11. No dia 11 de Maio de 2009 foi elaborada informação pela "Direcção de Serviços das Relações Internacionais", onde se lê que "foi o sujeito passivo [...] notificado, ao abrigo do artigo 128.° do Código do IRS (obrigação de comprovar os elementos das declarações) para a apresentação do documento original válido, emitido ou autenticado pela respectiva autoridade fiscal do Estado da fonte dos rendimentos, que discrimine a natureza e montante do rendimento auferido, bem como o correspondente montante de imposto pago, a titulo final e total, para os anos de 2005 [...] o sujeito passivo não respondeu a esta notificação [...] para efeitos de correcção da liquidação de IRS do ano de 2005, devendo ser retirado o crédito de imposto por dupla tributação internacional anteriormente atribuído" - cfr. informação, a fls. 146 do PAT apenso ao suporte físico dos autos;

12. No dia 03 de Julho de 2009 foi carimbado, na DF de Lisboa, requerimento de "Direito de Audição" apresentado pelo Impugnante - cfr. direito de audição, a fls. 147 do PAT apenso ao suporte físico dos autos, e que se dá por integralmente reproduzido;

13. Pelo despacho de 18 de Setembro de 2009, aposto na informação 2113/09, da Direcção de Administração II da Direcção de Serviços do Imposto sobre o Rendimento das Pessoas Singulares, foi negado "provimento ao pedido de revisão nos termos do n.° 4 do art.° 78.° da LGT" referido em 10) - cfr. despacho, a fls. 3 do procedimento de revisão oficiosa apenso ao suporte físico dos autos;

14. Em 24 de Setembro de 2009 foi emitido, pelo "Registro Central de Extranjeros em la Comisaría Provincial de Valecia”, certificado em como o Impugnante estava inscrito no "Registro Central de Extranjeros de la Dirección General de la Policía y de la Guardia Civil, como residente comunitário com caracter permanente em Espanã, desde” 15 de Outubro de 2004 - cfr. certificado, a fls. 92 do suporte físico dos autos;

15. O despacho referido em 13 foi enviado ao Impugnante pelo ofício 14121, de 11 de Novembro de 2009, do serviço de finanças de Benavente - cfr. ofício, a fls. 21 do procedimento de revisão oficiosa apenso ao suporte físico dos autos;

16. No dia 105 de Fevereiro de 2010 foi enviada a Tribunal, pelo registo postal RC434859960PT, a petição inicial do presente processo - cfr. envelope, a fls. 100 do suporte físico dos autos;

17. No dia 17 de Junho de 2010 foi emitido, pela "Agencia Tributaria”, certificado dos valores que foram retidos, ao Impugnante, em 2005, em Espanha - cfr. certificado, a fls. 140 do suporte físico dos autos.

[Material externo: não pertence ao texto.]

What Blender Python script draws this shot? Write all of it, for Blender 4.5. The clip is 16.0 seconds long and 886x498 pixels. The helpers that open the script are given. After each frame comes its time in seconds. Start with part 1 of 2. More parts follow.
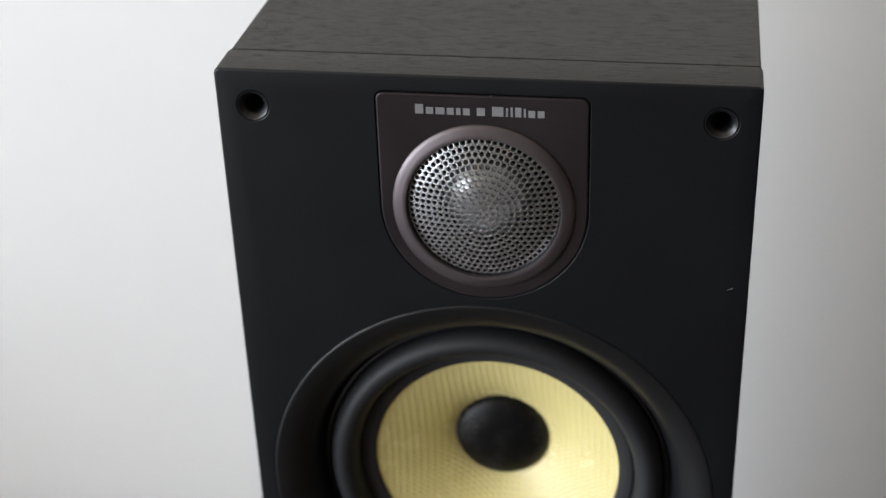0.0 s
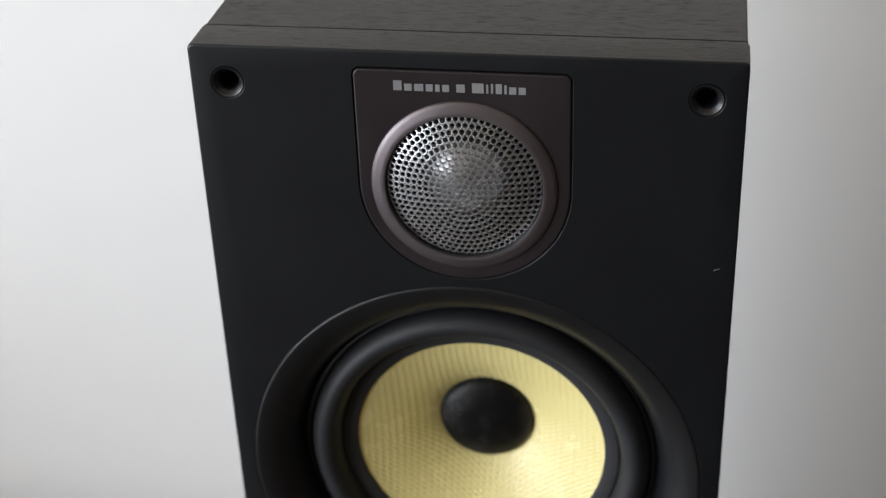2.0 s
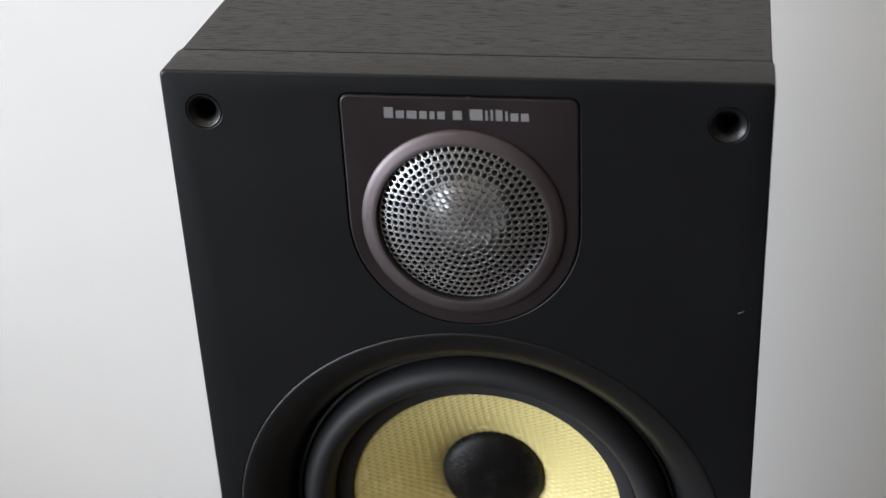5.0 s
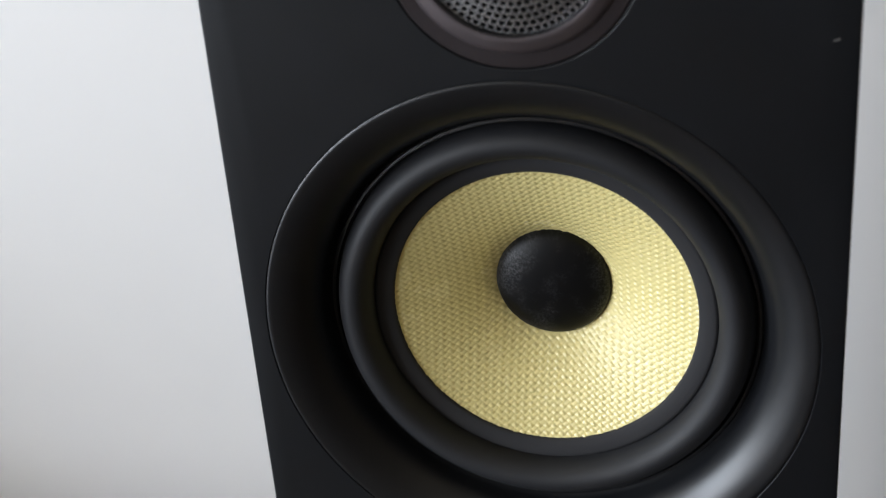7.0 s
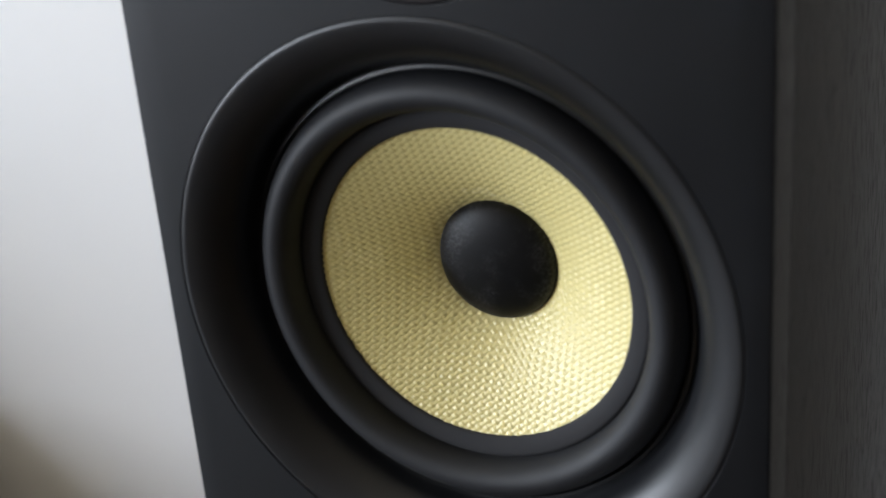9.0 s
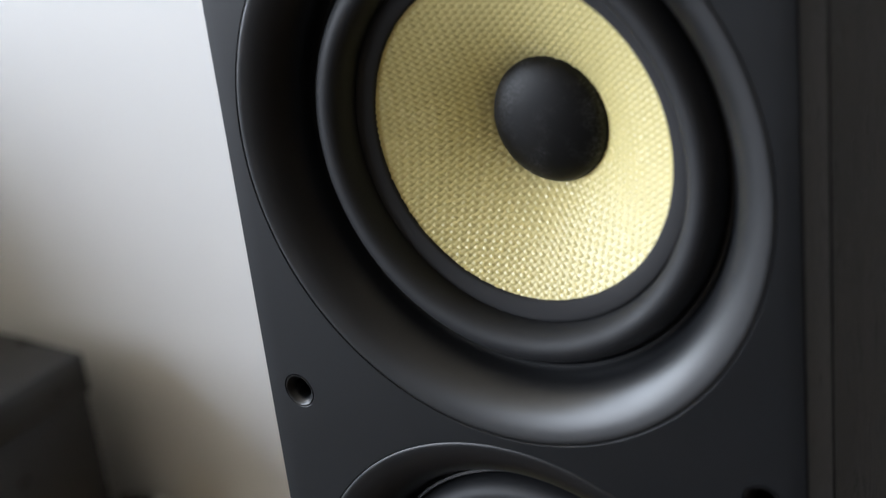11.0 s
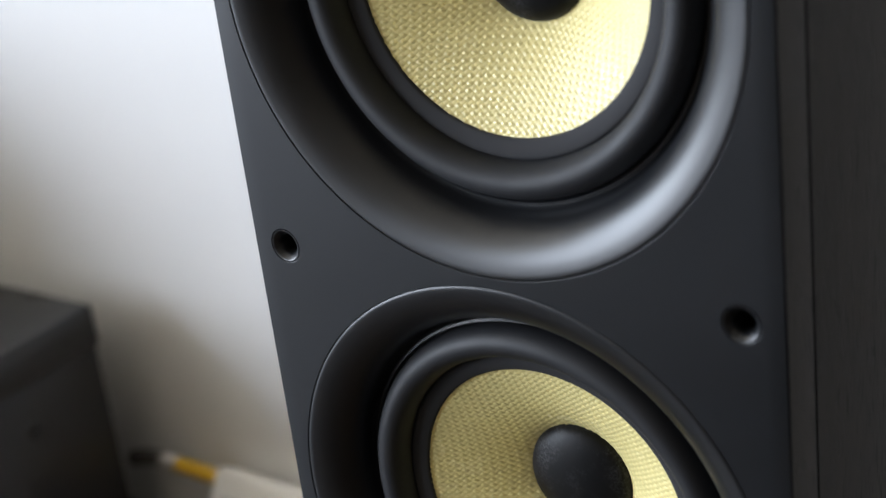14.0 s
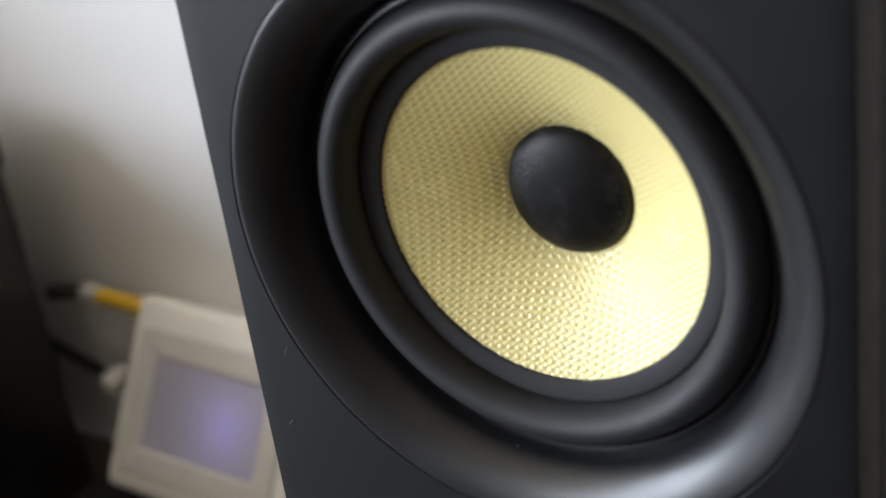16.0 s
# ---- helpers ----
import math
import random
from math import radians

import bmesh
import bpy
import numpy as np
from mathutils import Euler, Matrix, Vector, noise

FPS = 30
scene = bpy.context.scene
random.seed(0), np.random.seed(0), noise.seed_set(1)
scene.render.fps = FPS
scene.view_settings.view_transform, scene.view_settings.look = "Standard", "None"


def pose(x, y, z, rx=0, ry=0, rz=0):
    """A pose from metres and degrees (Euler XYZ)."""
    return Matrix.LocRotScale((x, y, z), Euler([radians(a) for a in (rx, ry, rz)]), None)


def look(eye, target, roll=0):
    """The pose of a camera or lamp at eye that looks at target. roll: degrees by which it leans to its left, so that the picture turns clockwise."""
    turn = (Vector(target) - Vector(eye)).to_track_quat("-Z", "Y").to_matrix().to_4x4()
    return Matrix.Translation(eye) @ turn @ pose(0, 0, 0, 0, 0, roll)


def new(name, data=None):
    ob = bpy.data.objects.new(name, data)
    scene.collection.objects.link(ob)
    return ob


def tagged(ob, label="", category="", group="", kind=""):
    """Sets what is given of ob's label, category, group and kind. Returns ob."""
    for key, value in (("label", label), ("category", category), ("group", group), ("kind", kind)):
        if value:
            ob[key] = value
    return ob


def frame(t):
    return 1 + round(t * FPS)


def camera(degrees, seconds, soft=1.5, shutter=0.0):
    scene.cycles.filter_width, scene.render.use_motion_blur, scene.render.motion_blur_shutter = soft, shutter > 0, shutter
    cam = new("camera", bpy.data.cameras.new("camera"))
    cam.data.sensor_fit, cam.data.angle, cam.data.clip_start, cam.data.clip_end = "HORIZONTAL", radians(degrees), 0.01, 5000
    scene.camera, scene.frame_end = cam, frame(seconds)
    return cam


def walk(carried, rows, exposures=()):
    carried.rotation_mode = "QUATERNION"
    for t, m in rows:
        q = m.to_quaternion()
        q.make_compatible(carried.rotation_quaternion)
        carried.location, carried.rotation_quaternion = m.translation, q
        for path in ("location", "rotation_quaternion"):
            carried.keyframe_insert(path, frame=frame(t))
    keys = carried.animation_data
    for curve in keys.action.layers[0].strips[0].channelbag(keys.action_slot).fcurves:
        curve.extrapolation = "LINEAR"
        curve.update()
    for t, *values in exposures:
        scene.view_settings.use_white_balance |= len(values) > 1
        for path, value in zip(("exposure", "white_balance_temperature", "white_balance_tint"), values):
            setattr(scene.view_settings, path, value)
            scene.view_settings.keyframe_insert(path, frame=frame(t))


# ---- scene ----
cam = camera(32.47, 16.0, soft=1.25, shutter=0.4)
cam.data.dof.use_dof = True
cam.data.dof.focus_distance = 0.505
cam.data.dof.aperture_fstop = 9.8

H = 0.91  # height of the loudspeaker's top over the floor
ROWS = [
    (0.0, 0.0713, -0.4741, 1.1170, 9.303, -29.753, 1.829),
    (0.5, 0.0773, -0.4695, 1.1181, 9.574, -29.898, 1.993),
    (1.0, 0.0774, -0.4662, 1.1171, 9.459, -30.078, 2.088),
    (1.5, 0.0796, -0.4633, 1.1149, 9.344, -30.187, 2.125),
    (2.0, 0.0771, -0.4616, 1.1125, 9.337, -30.721, 1.947),
    (2.5, 0.0760, -0.4593, 1.1129, 9.229, -30.675, 2.024),
    (3.0, 0.0739, -0.4564, 1.1116, 9.258, -30.669, 1.891),
    (3.5, 0.0728, -0.4548, 1.1072, 9.064, -30.536, 2.363),
    (4.0, 0.0807, -0.4470, 1.1043, 9.097, -30.689, 2.305),
    (6.3, 0.0661, -0.3922, 1.0180, 10.970, -26.184, 3.480),
    (6.5, 0.0644, -0.3903, 1.0032, 10.626, -26.996, 3.973),
    (6.7, 0.0729, -0.3944, 0.9940, 11.971, -28.007, 4.133),
    (7.0, 0.0856, -0.4006, 0.9803, 13.327, -27.754, 4.372),
    (7.2, 0.1022, -0.4226, 0.9817, 15.007, -26.453, 4.276),
    (7.5, 0.1270, -0.4556, 0.9837, 16.949, -26.970, 4.132),
    (7.8, 0.1581, -0.4918, 0.9856, 19.599, -27.822, 3.981),
    (8.0, 0.1789, -0.5159, 0.9868, 21.389, -27.908, 5.275),
    (8.3, 0.1891, -0.4873, 0.9728, 22.647, -25.544, 5.351),
    (8.5, 0.1898, -0.4460, 0.9582, 24.739, -26.248, 4.523),
    (8.8, 0.1847, -0.3748, 0.9430, 25.659, -25.965, 5.000),
    (9.0, 0.1819, -0.3375, 0.9295, 25.949, -24.981, 4.355),
    (9.3, 0.2024, -0.3226, 0.9045, 29.363, -23.991, 4.499),
    (9.5, 0.2160, -0.3126, 0.8879, 31.373, -24.302, 5.591),
    (9.7, 0.2276, -0.3193, 0.8888, 32.796, -24.385, 6.378),
    (11.8, 0.2299, -0.3313, 0.8724, 35.237, -21.332, 6.109),
    (12.0, 0.2305, -0.3431, 0.8727, 35.700, -20.157, 5.870),
    (12.2, 0.2313, -0.3563, 0.8718, 35.371, -20.710, 5.743),
    (12.5, 0.2354, -0.3650, 0.8651, 34.275, -22.138, 5.327),
    (13.0, 0.2477, -0.3496, 0.8430, 35.135, -22.221, 6.225),
    (13.5, 0.2482, -0.3443, 0.8354, 35.326, -22.078, 6.404),
    (14.0, 0.2463, -0.3394, 0.8278, 34.904, -22.776, 6.770),
    (14.3, 0.2457, -0.3389, 0.8215, 33.865, -23.550, 6.969),
    (14.5, 0.2444, -0.3382, 0.8144, 33.463, -24.538, 6.758),
    (14.8, 0.2392, -0.3266, 0.7980, 32.969, -25.366, 7.211),
    (15.0, 0.2346, -0.3160, 0.7871, 33.076, -26.747, 7.300),
    (15.2, 0.2298, -0.3099, 0.7788, 33.421, -27.529, 7.433),
    (15.5, 0.2201, -0.3053, 0.7672, 33.102, -28.198, 7.306),
    (16.0, 0.1924, -0.2929, 0.7377, 31.688, -27.898, 7.502),
]
walk(cam, [(t, pose(x, y, z, 90 + pitch, roll, yaw)) for t, x, y, z, yaw, pitch, roll in ROWS],
     exposures=[(0.0, 0.23, 6500, 10), (4.0, 0.23, 6500, 10), (7.0, 0.16, 6340, 10), (9.5, 0.10, 6240, 10), (12.0, 0.2, 6120, 10),
                (13.0, 0.22, 6100, 10), (14.5, 0.58, 6060, 10), (15.3, 0.66, 6120, 10), (16.0, 0.60, 6250, 10)])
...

Quanto a factos não provados, na sentença exarou-se o seguinte:

Não se provaram, com relevância para a decisão da causa, quaisquer outros factos.

E quanto à Motivação da Decisão de Facto, consignou-se:

Ao declarar quais os factos que considera provados, o juiz deve proceder a uma análise crítica das provas, especificar os fundamentos que foram decisivos para radicar a sua convicção e indicar as ilações inferidas dos factos instrumentais.
A convicção do Tribunal sobre a matéria de facto provada baseou-se na prova documental oferecida pelas partes e indicada a seguir a cada um dos factos.
Os factos 1) e 3) decorrem da alegação do Impugnante, corroborada pela informação disponível na internet [nesse sentido, os sítios Transfermarkt - https://www...., estando ainda em confluência com os documentos juntos aos autos, mormente os referidos em 4), 5) e 14).
Não se desconhece que a informação retirada da Internet não é sempre fidedigna, devendo a sua utilização estar rodeada de cautelas. No entanto, no presente caso, foram consultadas fontes tidas como idóneas, verificando-se que os dados obtidos são congruentes entre si e com os demais documentos constantes dos autos, o que permitiu a fixação dos sobreditos factos.


Por se entender relevante à decisão a proferir, na medida em que documentalmente demonstrada, ao abrigo do preceituado no artigo 662/1, do Código de Processo Civil (CPC) aplicável ex vi artigo 281º do Código de Procedimento e Processo Tributário (CPPT), adita-se ao probatório os seguintes factos:

18. Do documento identificado na alínea 17, transcreve-se:
«Imagem no original»

(…)

19. Em 2009.12.07, foi emitida a liquidação adicional de IRS respeitante ao ano de 2005, nº 2009 5..., com valor a pagar de € 226 916,67, constante de fls. 36/97 de doc. nº 003645775 registado em 17-02-2010 às 10:36:46 que aqui se dá por integralmente reproduzida; da demonstração da liquidação transcreve-se:
«Imagem no original»

20. Com data de compensação de 2009.12.15, foi emitida a demonstração de acerto de contas, com saldo a pagar de € 152 047,72 e data limite de pagamento de 2010.01.20, constante de fls. 35/97 de doc. nº 003645775 registado em 17-02-2010 às 10:36:46 que aqui se dá por integralmente reproduzida e da qual se transcreve:
«Imagem no original»


21. Na mesma data foi emitida a demonstração de liquidação de juros, constante de fls. 37/97 de doc. nº 003645775 registado em 17-02-2010 às 10:36:46 que aqui se dá por integralmente reproduzida e da qual se transcreve:
«Imagem no original»


II.2 Do Direito

A Recorrente não se conforma com a sentença do Tribunal Tributário de Lisboa que julgou procedente a impugnação apresentada pelo Impugnante, ora Recorrido alegando que, ao contrário do decidido, se tem de considerar que no ano em causa este tinha domicílio fiscal em Portugal, porquanto ao caso não era aplicável o disposto nos artigos 4° e 15° da CDT celebrada entre Portugal e Espanha.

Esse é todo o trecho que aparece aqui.